» REQUIRED WORK: Exactly repeat the lines starting at the one that holds "import bmesh" and ending at the one that holds "return 1 + round(t * FPS)". Both end lines count; leave out everything else.

--- Begin DATASET SECTION ---

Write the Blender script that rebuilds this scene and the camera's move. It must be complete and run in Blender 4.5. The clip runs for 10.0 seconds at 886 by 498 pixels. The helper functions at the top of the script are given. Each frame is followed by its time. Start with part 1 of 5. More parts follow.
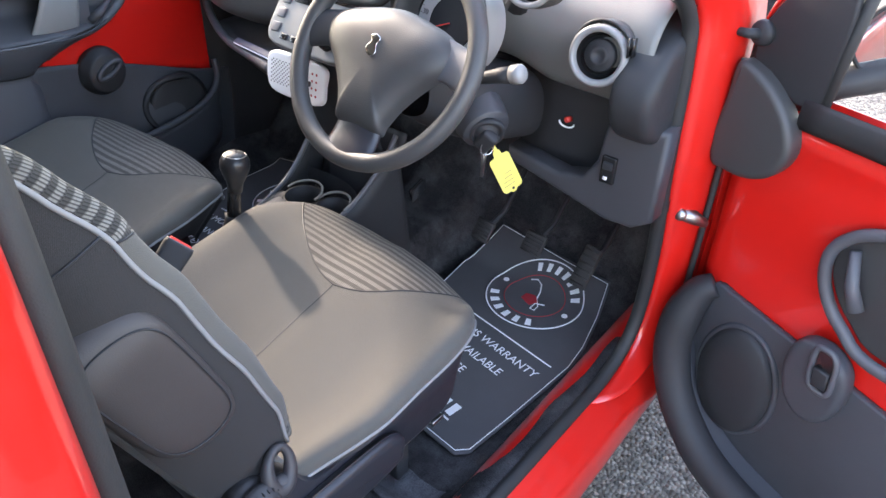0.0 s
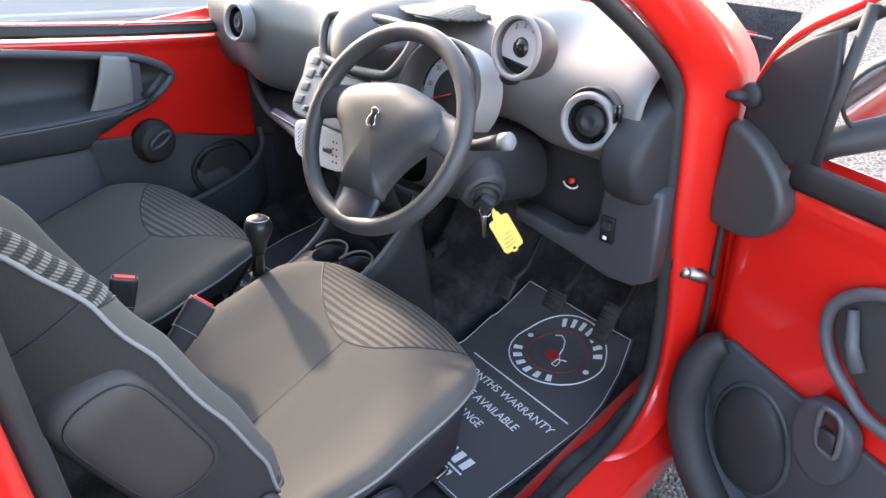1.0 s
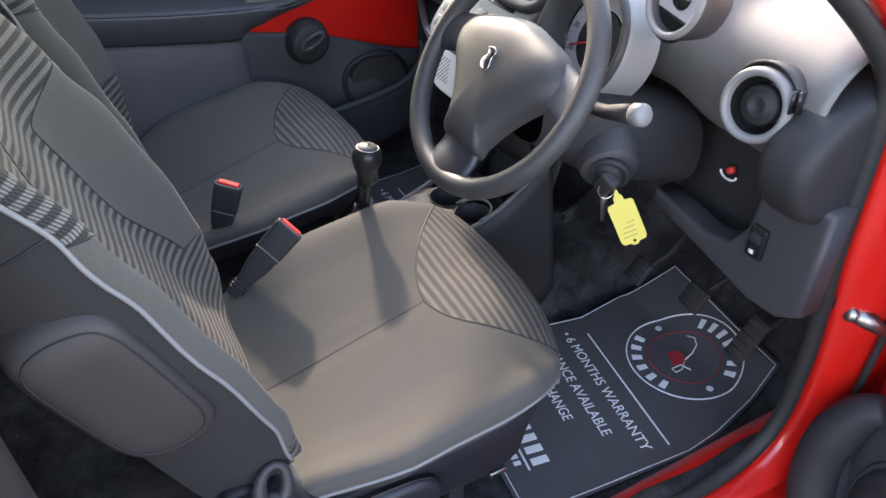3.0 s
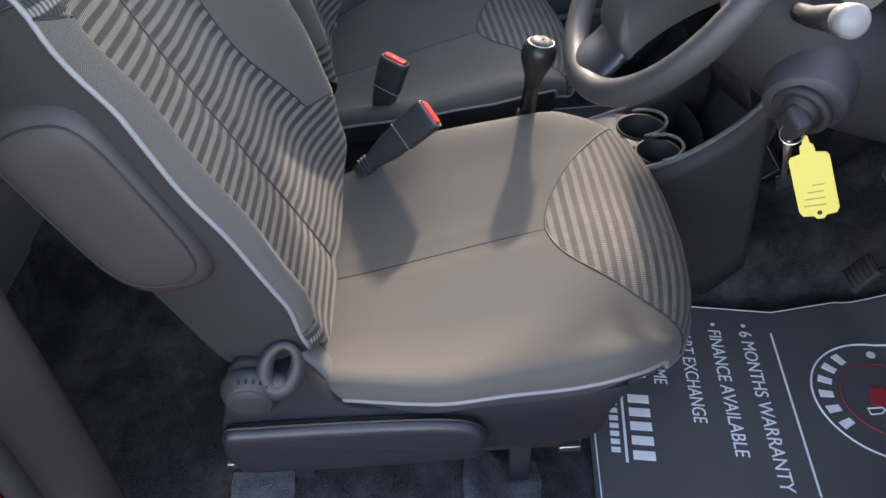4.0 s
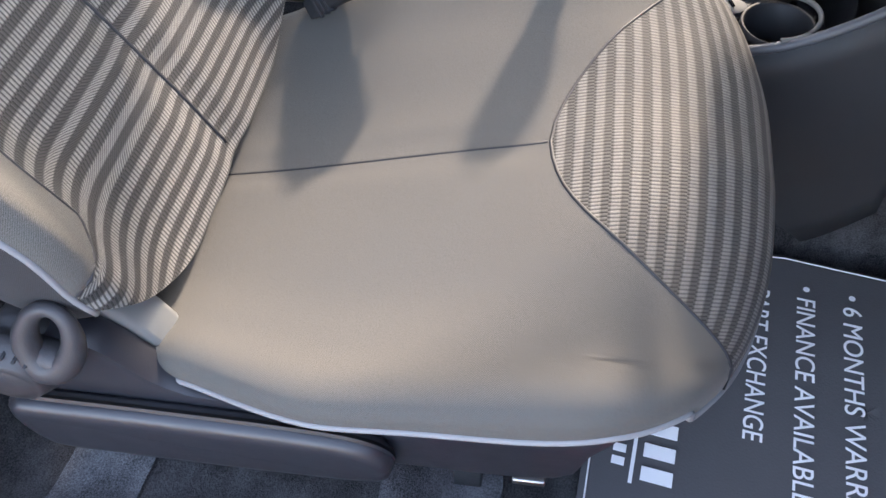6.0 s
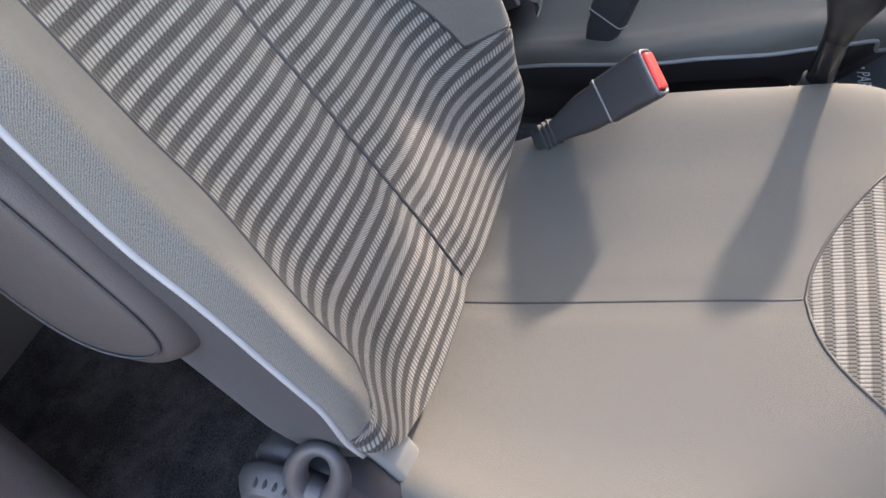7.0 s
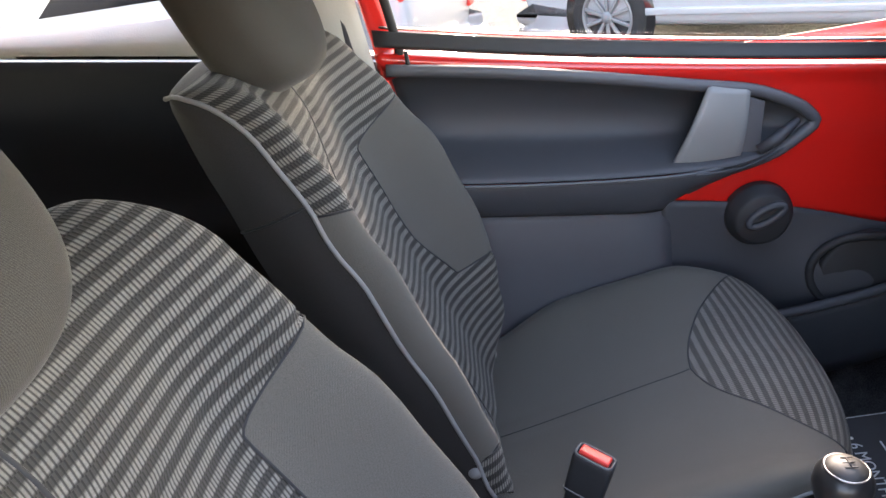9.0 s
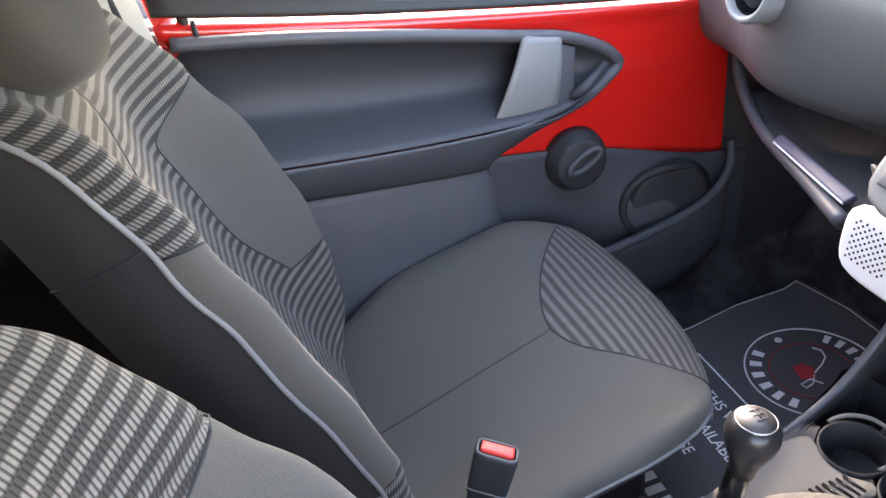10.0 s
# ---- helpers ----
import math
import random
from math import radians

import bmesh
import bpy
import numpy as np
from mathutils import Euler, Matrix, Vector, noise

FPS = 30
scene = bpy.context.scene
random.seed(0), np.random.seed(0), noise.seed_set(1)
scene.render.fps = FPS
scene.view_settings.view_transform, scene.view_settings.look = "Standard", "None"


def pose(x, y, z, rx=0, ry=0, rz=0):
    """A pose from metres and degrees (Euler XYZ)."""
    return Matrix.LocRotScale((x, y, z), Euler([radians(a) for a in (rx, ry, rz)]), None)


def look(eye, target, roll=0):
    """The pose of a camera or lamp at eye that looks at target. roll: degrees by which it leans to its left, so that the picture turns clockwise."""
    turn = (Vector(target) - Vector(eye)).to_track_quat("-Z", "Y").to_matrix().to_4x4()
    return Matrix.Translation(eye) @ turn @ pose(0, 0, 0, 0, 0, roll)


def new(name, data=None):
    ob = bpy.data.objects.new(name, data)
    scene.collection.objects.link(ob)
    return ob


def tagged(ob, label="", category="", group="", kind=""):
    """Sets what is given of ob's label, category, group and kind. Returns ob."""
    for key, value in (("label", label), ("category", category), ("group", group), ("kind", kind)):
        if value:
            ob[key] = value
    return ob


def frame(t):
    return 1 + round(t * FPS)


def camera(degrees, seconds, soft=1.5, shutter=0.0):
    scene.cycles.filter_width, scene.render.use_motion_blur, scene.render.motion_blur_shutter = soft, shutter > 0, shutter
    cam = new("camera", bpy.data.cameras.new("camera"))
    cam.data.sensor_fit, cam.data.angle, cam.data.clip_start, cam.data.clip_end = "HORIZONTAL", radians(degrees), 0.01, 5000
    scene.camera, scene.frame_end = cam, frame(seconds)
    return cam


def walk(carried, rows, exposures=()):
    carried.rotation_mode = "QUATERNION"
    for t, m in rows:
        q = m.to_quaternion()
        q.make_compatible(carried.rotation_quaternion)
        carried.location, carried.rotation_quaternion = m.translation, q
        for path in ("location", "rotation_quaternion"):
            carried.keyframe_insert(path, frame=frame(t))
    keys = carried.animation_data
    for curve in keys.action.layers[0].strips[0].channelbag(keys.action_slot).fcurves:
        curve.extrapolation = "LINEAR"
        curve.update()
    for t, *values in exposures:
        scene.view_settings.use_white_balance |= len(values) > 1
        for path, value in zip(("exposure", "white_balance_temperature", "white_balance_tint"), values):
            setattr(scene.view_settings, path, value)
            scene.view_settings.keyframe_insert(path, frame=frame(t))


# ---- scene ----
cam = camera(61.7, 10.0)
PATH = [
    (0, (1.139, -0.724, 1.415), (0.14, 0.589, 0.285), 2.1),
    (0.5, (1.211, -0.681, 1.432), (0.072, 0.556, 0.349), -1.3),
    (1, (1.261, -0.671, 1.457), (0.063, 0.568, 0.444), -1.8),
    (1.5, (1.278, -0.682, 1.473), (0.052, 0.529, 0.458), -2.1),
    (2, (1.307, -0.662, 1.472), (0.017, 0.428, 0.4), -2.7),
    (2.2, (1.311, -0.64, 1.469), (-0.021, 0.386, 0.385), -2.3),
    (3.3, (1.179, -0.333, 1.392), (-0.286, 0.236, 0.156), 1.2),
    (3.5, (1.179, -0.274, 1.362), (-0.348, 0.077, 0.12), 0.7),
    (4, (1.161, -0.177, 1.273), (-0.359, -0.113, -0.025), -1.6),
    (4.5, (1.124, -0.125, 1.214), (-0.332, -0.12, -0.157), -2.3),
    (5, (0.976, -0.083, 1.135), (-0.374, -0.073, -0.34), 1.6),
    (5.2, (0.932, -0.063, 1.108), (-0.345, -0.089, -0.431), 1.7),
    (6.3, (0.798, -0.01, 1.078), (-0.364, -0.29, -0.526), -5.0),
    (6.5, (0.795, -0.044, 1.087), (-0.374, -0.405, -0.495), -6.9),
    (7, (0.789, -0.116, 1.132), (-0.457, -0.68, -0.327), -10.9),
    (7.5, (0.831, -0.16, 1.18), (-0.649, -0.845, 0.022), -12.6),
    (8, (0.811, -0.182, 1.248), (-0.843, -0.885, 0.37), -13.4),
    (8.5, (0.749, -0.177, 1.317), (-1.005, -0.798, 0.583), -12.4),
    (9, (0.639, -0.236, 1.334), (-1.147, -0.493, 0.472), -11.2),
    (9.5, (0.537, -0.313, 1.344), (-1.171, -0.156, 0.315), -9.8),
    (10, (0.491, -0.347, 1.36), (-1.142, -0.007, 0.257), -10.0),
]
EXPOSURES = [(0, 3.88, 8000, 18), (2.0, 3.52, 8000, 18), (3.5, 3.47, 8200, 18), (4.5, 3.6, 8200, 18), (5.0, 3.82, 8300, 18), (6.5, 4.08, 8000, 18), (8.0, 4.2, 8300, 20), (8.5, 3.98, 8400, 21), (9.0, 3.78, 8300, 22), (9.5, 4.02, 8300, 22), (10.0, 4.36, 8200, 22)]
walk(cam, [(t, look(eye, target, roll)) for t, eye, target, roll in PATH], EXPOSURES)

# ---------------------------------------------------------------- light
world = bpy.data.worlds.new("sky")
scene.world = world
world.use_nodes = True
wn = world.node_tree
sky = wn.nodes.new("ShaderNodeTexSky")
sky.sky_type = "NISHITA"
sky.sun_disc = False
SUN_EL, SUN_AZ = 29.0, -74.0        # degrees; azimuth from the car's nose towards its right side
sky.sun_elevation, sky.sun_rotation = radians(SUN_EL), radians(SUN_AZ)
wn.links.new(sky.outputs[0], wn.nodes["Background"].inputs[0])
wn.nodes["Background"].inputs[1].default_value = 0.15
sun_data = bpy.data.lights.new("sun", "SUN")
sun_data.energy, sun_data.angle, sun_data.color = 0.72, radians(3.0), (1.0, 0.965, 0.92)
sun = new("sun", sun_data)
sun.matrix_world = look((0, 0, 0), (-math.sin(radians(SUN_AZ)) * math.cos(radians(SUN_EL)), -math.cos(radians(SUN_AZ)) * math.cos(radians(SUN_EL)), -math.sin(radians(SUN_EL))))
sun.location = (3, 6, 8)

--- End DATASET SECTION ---

» ANSWER FOR THE TASK:
import bmesh
import bpy
import numpy as np
from mathutils import Euler, Matrix, Vector, noise

FPS = 30
scene = bpy.context.scene
random.seed(0), np.random.seed(0), noise.seed_set(1)
scene.render.fps = FPS
scene.view_settings.view_transform, scene.view_settings.look = "Standard", "None"


def pose(x, y, z, rx=0, ry=0, rz=0):
    """A pose from metres and degrees (Euler XYZ)."""
    return Matrix.LocRotScale((x, y, z), Euler([radians(a) for a in (rx, ry, rz)]), None)


def look(eye, target, roll=0):
    """The pose of a camera or lamp at eye that looks at target. roll: degrees by which it leans to its left, so that the picture turns clockwise."""
    turn = (Vector(target) - Vector(eye)).to_track_quat("-Z", "Y").to_matrix().to_4x4()
    return Matrix.Translation(eye) @ turn @ pose(0, 0, 0, 0, 0, roll)


def new(name, data=None):
    ob = bpy.data.objects.new(name, data)
    scene.collection.objects.link(ob)
    return ob


def tagged(ob, label="", category="", group="", kind=""):
    """Sets what is given of ob's label, category, group and kind. Returns ob."""
    for key, value in (("label", label), ("category", category), ("group", group), ("kind", kind)):
        if value:
            ob[key] = value
    return ob


def frame(t):
    return 1 + round(t * FPS)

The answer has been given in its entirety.